Antígona interpela, juzga, cuestiona, sostiene, actúa. No admite arbitrariedades ni
pusilanimidad. Ella emprende lo que decide hacer, aunque sea en soledad. Y no se le achica a la tiranía ni al miedo.
Y sin embargo, podríamos pensar que se excede. Lo mismo que Creonte.
Él también tenía sus razones, que creía válidas, para decidir lo que decía.
Leemos un parlamento suyo que habla de patria, de no querer hacer distinciones entre
parientes y no parientes, de buscar engrandecer a la ciudad.
Es interesante que tanto Antígona como Creonte se refieran al callar por miedo.

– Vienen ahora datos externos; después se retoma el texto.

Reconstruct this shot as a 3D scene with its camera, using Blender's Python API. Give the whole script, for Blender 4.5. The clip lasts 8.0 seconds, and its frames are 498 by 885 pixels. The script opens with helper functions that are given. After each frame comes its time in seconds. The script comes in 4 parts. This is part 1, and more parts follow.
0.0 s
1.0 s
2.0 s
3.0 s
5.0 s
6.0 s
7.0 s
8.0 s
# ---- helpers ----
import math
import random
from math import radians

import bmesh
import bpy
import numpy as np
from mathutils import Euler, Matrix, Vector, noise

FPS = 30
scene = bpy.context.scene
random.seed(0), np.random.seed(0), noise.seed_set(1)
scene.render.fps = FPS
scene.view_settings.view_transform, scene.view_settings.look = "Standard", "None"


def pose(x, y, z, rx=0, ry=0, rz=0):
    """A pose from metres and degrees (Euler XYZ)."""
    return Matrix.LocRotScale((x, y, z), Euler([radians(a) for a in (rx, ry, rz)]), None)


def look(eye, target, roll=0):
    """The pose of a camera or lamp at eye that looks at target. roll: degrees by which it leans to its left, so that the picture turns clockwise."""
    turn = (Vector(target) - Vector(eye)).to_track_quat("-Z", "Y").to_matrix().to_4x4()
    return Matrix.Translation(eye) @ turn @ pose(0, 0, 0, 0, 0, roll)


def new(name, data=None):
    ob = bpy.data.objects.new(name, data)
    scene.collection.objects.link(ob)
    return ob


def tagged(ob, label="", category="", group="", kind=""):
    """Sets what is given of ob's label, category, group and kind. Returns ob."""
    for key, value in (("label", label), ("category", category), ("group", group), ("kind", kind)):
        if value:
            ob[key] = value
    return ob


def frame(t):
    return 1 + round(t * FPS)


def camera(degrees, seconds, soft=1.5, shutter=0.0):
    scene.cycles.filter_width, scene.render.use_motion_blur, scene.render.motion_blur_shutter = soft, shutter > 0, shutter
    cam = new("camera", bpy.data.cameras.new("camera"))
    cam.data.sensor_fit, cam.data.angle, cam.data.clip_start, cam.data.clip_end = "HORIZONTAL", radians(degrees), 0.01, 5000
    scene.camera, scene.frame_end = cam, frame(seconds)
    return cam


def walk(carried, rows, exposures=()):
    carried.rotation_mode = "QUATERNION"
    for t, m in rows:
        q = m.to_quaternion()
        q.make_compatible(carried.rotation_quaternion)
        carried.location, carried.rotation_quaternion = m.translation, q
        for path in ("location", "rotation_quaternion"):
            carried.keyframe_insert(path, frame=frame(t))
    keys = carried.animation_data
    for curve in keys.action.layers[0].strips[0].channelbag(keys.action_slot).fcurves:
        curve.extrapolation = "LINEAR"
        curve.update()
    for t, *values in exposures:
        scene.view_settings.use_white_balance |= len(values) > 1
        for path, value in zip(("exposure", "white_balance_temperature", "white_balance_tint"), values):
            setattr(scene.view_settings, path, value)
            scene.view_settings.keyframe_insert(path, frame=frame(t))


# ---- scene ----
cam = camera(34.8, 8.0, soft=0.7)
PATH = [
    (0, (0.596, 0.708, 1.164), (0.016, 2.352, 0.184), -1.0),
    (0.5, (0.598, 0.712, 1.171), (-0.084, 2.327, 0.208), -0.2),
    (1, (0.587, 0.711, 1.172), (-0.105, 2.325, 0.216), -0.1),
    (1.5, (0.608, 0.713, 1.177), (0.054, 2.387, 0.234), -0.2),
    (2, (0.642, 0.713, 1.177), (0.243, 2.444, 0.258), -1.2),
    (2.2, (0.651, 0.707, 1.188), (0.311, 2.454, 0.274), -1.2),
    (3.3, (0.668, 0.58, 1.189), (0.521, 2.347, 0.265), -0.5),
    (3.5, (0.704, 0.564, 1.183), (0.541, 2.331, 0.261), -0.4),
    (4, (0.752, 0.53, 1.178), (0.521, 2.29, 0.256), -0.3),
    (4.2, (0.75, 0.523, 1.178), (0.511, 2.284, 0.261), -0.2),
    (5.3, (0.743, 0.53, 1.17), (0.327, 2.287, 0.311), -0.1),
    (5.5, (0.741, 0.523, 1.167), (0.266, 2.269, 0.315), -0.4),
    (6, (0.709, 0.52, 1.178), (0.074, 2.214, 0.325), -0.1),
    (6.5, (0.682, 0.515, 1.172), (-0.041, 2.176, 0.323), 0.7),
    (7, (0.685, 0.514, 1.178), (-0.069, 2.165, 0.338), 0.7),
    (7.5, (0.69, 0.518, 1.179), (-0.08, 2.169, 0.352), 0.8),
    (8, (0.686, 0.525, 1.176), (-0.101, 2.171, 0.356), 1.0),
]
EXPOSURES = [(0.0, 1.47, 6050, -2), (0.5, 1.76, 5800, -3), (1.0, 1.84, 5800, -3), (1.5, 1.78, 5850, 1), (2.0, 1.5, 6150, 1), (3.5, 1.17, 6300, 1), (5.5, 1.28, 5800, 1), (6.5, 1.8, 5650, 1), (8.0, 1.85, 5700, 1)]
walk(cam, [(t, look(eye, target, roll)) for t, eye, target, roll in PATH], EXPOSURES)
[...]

Dice él: “Pues a mí todo aquel que, al dirigir una ciudad entera, no adopta las mejores decisiones, sino que por un miedo mantiene su lengua encerrada, me parece ahora y siempre el más malo; y al que antes que a su patria tome en cuenta
a un ser querido, no lo llamo mejor en absoluto.” (Vv. 178-183).
Dice Antígona: “(…)Y todos éstos te dirían que eso los complace
si no tuvieran la lengua encerrada por miedo. Pero la tiranía es feliz en muchas cosas
y puede hacer y decir lo que prefiera.” (Vv. 504-507).
“Lengua encerrada por miedo”. Ninguno lo quiere y cada uno, a su modo disipar, se rebela contra esto.
Pero ambos, tío y sobrina, pierden mucho en este exceso: Antígona, la vida; Creonte, las de su hijo y su esposa quienes se matan por el devenir de los hechos.
Cierro entonces con las palabras que Hemón, novio de Antígona, hijo de Creonte, expresa a su padre sobre el tema: “Ahora entonces no te atengas a un único carácter,
que lo que afirmas tú, y nadie más, es lo correcto. Porque el que cree que sólo él razona, o tiene lengua y alma y nadie más, al abrírselo se ve que está vacío.
En cambio que un varón, aunque sea sabio, aprenda muchas cosas y no sea demasiado inflexible no es ninguna vergüenza.” (Vv. 705-711).
Y un remate final… El adivino Tiresias también aconseja a Creonte y le dice:
“Razona entonces estas cosas, hijo. Pues errar es muy común en todo ser humano;
pero una vez que erró, no es ya imprudente ni desdichado el varón que, cuando cae
en algo malo, no se queda inamovible y lo repara. La obstinación condena a la torpeza.” (Vv. 123-128).
Mucho para pensar acerca de los argumentos que nos dan y que nos damos a nosotros
mismos. Mucho también para esclarecer sobre cuando el miedo nos encadena la lengua y sobre cuando solo se nos ocurren excesos fatales aunque sean bellos y heroicos…
Hasta la próxima.
Sófocles. (2007). Antígona. Introducción y notas de P. Ingberg. Bs. As.: Editorial Losada.